All of my blood relatives are dead, as are several people who were former lovers or close friends (or both).  A dear friend of over 30 years died last August and I was sad.  But she was 99, so it was also manageable and acceptable, if you know what I mean – in a way that the death of another close friend of over 20 years who died of AIDS at 40 was not.  I was extremely close to my mother and it took literally 17 years before I had fully coped with her death and integrated that loss into my life.  When my father died, I grieved for him too, especially because we hadn’t had a good relationship until I was in my 30s and I felt cheated out of an ever-increasing closeness that was suddenly ended.  But his passing just didn’t tear my guts out the way my mother’s did.  Death and grief, like life and love, have broad scope and many levels.
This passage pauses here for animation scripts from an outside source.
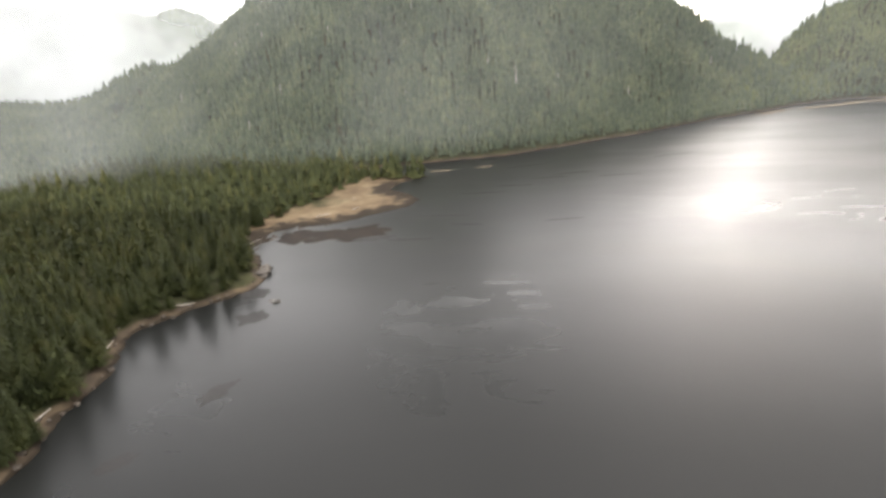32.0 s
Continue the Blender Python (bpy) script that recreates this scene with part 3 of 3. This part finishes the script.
# finely grown forms for the trees beside the flight, plainer ones farther up the slope
masters = [[make_tree(n, l, g, m, s, grade) for grade in range(3) for s in shapes] for n, l, g, m, shapes in KINDS]
used = [[False] * 9 for _ in KINDS]
grove = [noise.noise(Vector((p[0] * 0.03, p[1] * 0.03, 0.5))) for p in spots]
for rank, (p, gv) in enumerate(zip(spots, grove)):
    u = rng.uniform(0, 1) + gv * 0.35
    kind = 0 if u < 0.36 else (1 if u < 0.62 else 2)
    shape = int(rng.integers(0, 3)) + (0 if rank < 85 else 3 if rank < 270 else 6)
    size = rng.choice([rng.uniform(0.5, 0.8), rng.uniform(0.85, 1.05), rng.uniform(1.05, 1.35)], p=[0.2, 0.5, 0.3])
    first = not used[kind][shape]
    m = upright(p[0], p[1], p[2] - 0.2, rng.uniform(0, 6.28), 1.0 if first else size)
    if first:
        masters[kind][shape].matrix_world = m
        used[kind][shape] = True
    else:
        copy_thing(masters[kind][shape], m)


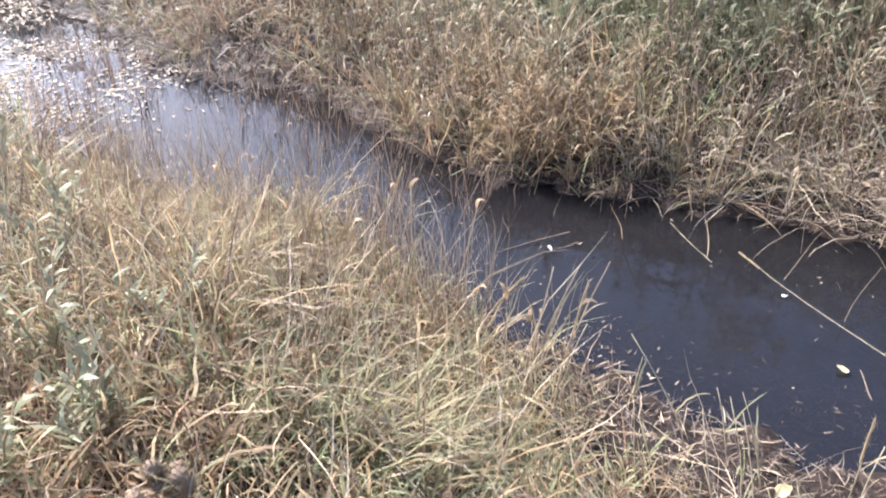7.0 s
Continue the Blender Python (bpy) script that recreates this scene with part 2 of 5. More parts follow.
def land(x, y):
    """Height of the ground."""
    x, y = np.asarray(x, float), np.asarray(y, float)
    near, far = near_edge(x), far_edge(x)
    dn, df = near - y, y - far
    flat = 0.5 * np.exp(-(((x + 1.75) / 0.8) ** 2))
    bank = 0.015 + 0.05 * ease(0, 0.3, dn) + 0.36 * ease(flat * 0.8, 1.25 + flat, dn) + 0.02 * wave(x, y) * ease(0.1, 0.6, dn)
    fz = fence_z(x)
    run = np.maximum(fence_y(x) - far - 1.2, 1.0)
    over = 0.045 * ease(-0.03, 0.1, df) + 0.385 * ease(0.02, 1.2, df) + (fz - 0.43) * np.clip((df - 1.2) / run, 0, 1) + 0.05 * wave(x, y) * ease(0.1, 0.6, df)
    over = over + 0.08 * np.exp(-(((x + 0.55) / 0.55) ** 2)) * ease(0.08, 0.25, df) * ease(1.0, 0.45, df)
    # shallow, muddy head of the ditch
    head = ease(-4.6, -6.5, x) * 0.115 * (0.85 + 0.35 * np.sin(x * 2.1 + y * 3) * np.sin(y * 4.2 - x) + 0.3 * np.sin(x * 7 + y * 5) * np.sin(y * 13 - x * 3) + 0.15 * np.sin(x * 19 + y * 11))
    bed = -0.14 * ease(0, 0.35, np.minimum(-dn, -df)) + head * ease(0.0, 0.6, np.minimum(-dn, -df)) + ease(-10.2, -11.5, x) * 0.3
    fade = ease(60, 200, np.hypot(x, y))
    z = np.where(dn >= 0, bank, np.where(df >= 0, over, np.maximum(bed, -0.2)))
    return z * (1 - fade) + 0.6 * fade


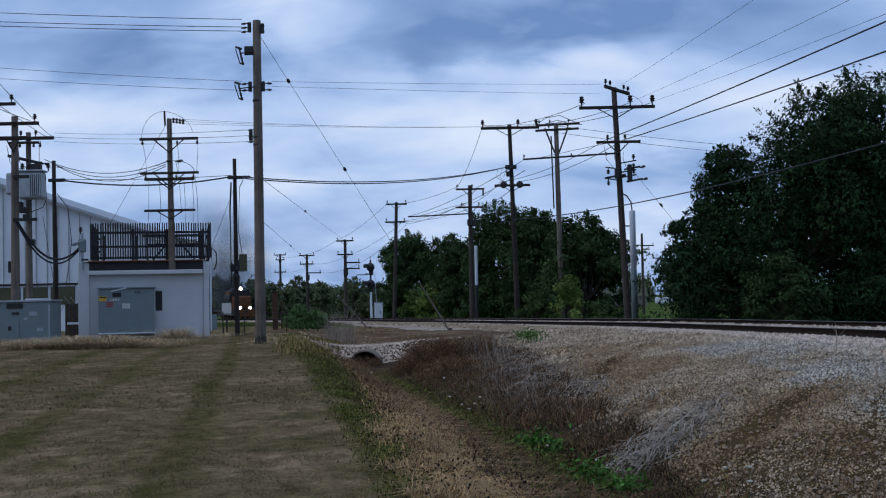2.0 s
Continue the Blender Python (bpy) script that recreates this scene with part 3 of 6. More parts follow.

One of the things I’m keenly aware of is that the assassinations of President Kennedy (when I was 11) and Martin Luther King Jr. (when I was 16) genuinely shaped my life, gave me a view of the world as an unsafe and unjust place.  Years later, the murder of John Lennon drove me over the edge.  It reinforced my cynicism, existentialism and warped sense of humor.  I mourned him actively for more than a year and in many ways still do – just as I still mourn King.  Do we ever fully recover when a uniquely bright light goes out?  I’m an habitual obituary reader, and whenever the death of a favorite writer or artist or other public figure is announced, it takes a piece out of me – especially if they were fairly young or committed suicide.  If they couldn’t go on, with all their gifts and glory, how can I be expected to keep going?  But I have to nonetheless.

I’ve heard it said that when we loose the ones we love – the ones we know and who know us – we lose the witnesses to our lives.  I feel that when we lose the ones we love whom we don’t know, we lose a part of the structure and meaning of our lives, those who inspire in us respect, admiration, affection, and a desire to be our best selves.  You would think their passing might give us something solid to hold on to, the stability of memory.  But more often, at least for me, the loss just lessens.

It has always given me great pleasure and comfort just to know that I’m living in the same time as strangers I love, and living in New York City, I’m often living in the same place.  New York will be a little more empty without Philip Seymour Hoffman – and those of us who loved him without knowing him will just have to live with that.